We do not know why the team leader was hired? We do not know whether or not she was hired to fill a diversity quota. We do know that she is failing in the first basic aspect of her job: to inspire confidence in her staff.


Jack Fisher said...

Every newly commissioned officer faces this problem. Good officers - with mentoring - learn how to overcome it. The formal respect due the office and a well-tried mentoring system in place smoothes the road. If you've been there, you know what I mean.

In the article, I can't tell where the problem is, there just aren't enough facts, and there are always two sides to every story. The problem might lie with the new hire, but also might be the older woman with the attitude issue.
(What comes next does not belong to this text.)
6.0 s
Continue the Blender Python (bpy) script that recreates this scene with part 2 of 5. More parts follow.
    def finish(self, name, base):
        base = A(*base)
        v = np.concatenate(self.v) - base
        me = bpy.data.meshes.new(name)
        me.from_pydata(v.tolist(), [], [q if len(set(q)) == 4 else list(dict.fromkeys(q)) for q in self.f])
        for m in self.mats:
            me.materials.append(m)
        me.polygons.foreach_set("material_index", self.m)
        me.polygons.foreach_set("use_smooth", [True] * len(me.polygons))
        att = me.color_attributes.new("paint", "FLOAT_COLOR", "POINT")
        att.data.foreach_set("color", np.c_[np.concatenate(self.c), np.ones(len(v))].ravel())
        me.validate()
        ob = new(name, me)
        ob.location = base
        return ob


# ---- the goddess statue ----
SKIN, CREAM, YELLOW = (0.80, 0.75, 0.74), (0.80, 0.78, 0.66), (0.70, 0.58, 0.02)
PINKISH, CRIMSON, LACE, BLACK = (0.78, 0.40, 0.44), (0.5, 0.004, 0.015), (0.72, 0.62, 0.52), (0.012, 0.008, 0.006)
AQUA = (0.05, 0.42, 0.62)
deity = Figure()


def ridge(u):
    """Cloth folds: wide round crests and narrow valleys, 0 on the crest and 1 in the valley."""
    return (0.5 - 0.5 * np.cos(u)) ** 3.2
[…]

It might mean both of them need counselling and my initial response to the old broad would be to respect the office unless and until you can give me specific instances of mismanagement/misconduct.

Stuart Schneiderman said...

All things considered, people hesitate before offering up more information... for fear of being accused of bigotry.

trigger warning said...

The basic problem here is the older broad got passed over in favor of a younger woman for a leadership position. And three weeks in she's already bitching to her former boss about the new arrangement.

Hanlon's Razor [Corollary A]: Never attribute to Ageism behavior that can be adequately explained by simple stupidity.

Stuart Schneiderman said...

Even more basic is the notion that a 25 year old MBA is competent... which is based on the fact that she has never done anything for the company. I am surprised to see some of you buying the bigotry meme.

trigger warning said...

There are many flavors of MBA, Stuart. Some are extremely competent quantitative students of linear programming, operations research (a branch of applied mathematics), and critical path analytics. Others are touchy-feely management/diversity wookies.

While I suspect the new MBA is a wookie (most are), we have no way of knowing that. What we do know is the boss obviously preferred a new direct report.

David Foster said...

I would want to know what the newly-graduated MBA did *before* she went to B-school....many schools require some actual work experience before admission.

Also, the letter-writer said "I just have a really hard time taking a 25-year-old seriously at work"

...which tends to imply that she would be unconfortable with the situation *regardless* of demonstrated confidence on the part of the new team leader.

Sam L. said...

Three weeks is a short time, but not too short for first impressions, and for signs that might change those first impressions. I'm guessing the flipped coin is still in the air.

Sam L. said...

As to Hax, I have read some of her columns in the past,and I have to say that I view her much like you view Ask Polly. I am not impressed.

Stuart Schneiderman said...

True, as David Foster days, most MBAs have some business experience... but the woman is 25.. and if she did not graduate as a teenager she could not have had very much, if any. I will say that I would have a very difficult time taking an inexperienced 25 year old seriously as a team leader... which is not the same as giving the benefit of the doubt to a young colleague... which we do all the time.